İsrail hükumeti, önce bizim Tel Aviv Büyükelçisi Oğuz Çelikkol‘u, Dışişleri Bakanlığı’na çağırarak kapıda bekletti ve ardından “alçak koltuk krizi”ne maruz bıraktılar. Bu olay, Türkiye’nin imajı açısından son derece yüz karası bir olaydı ve asla hafife alınabilecek bir durum değildi. Bu da yetmedi!

Mavi Marmara Saldırısı…

Türk Cumhuriyeti tarihinde unutulmayacak bir olay oldu! Ölenler, yaralananlar oldu. Gemideki masum insanlar adeta ölüme gönderildi!

Bakın şimdi olayın tuhaf kısmına!

Bu olay sırasında iktidar tarafından İsrail hükumetine karşı inanılmaz bir öfke, bir nefret duygusu ortaya çıktı. Sanırsınız ‘İsrail’e savaş açacağız; tazminat olarak da İsrail’den, İsrail’in yarısını alacağız’ diye düşünüldü…

Sonra ne oldu?

Birkaç yıl sonra AKP iktidarının her olaydan sonra yaptığı gibi bir davranış; hemen geri bir vites…

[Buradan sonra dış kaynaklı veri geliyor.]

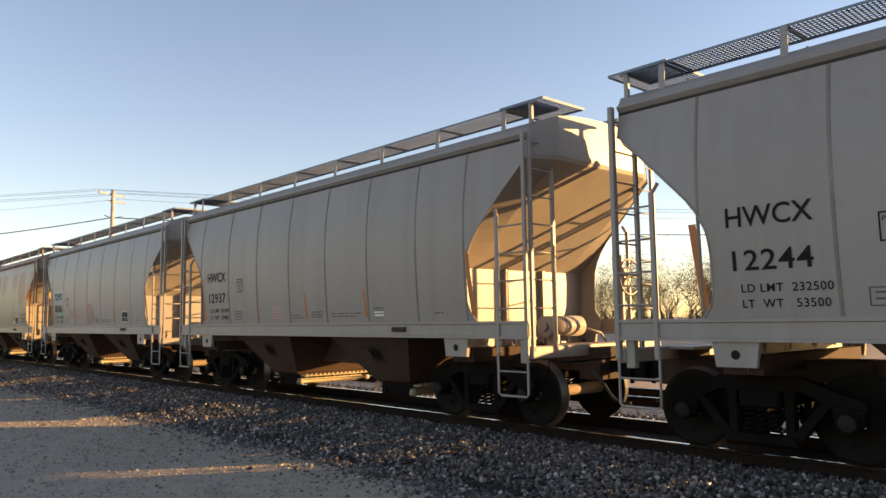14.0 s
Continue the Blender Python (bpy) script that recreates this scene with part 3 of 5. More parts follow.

İktidardan “Türkiye’den böyle bir insani yardımı götürmek için günün başbakanına mı sordunuz? Biz zaten yardımı yaptık, yapıyoruz. Bunları da yaparken, gövde gösterisi olsun diye mi yapıyoruz?” açıklaması geldi.

“Mavi Marmara” olayını yaşayanların üzerinde bu sözler, soğuk duş etkisi yarattı. Bu soğuk duşun üzerine bir bardak da soğuk su içirildi!

Neydi o soğuk su? 20 milyon dolar…

Evet; AKP iktidarı, 20 milyon dolar karşılığında davaların düşmesine neden oldu! “Mavi Marmara” yakınları bu duruma şaştı kaldı!

Yani olan, yine ölen insanlarımıza olmuştu!

İsrail, Davos’taki kinini acı acı çıkardı!

Şimdi yine yakınlıklar kurulmaya başlandı. Uluslararası ilişkilerde devamlılık esas olduğu için İsrail ile yaşanan bu kriz (one minute krizi) de ta o zaman zaten yersizdi!

Ama İsrail yine boş durmadı ve geçtiğimiz günlerde Kültür ve Turizm Bakanı Nabi Avcı‘nın İsrail’e ziyaretinden hemen önce Gazze’ye bomba yağdırdı.

Bu olayın yaşanmasını da “neden ziyaretten hemen önce” diye biraz sorgulamanızı tavsiye ederim…

Dikkat edildiğinde İsrail ile Davos (one minute) krizinden sonra ne olduysa Rusya ile “uçak krizi”nden sonra da o oldu! İki ülke ile de yaşanan krizin sonucu aynı ise bu AKP geçmişten hiç mi ders çıkarmaz?!


İsrail’le de, Rusya ile de aynı sonuçları yaşadık! Yani AKP’nin her yerde olduğu gibi, İsrail ilişkisinde de kıblesi yine şaştı!

Erdoğan: Gazze’ye yardım götürmek için benden izin mi aldınız?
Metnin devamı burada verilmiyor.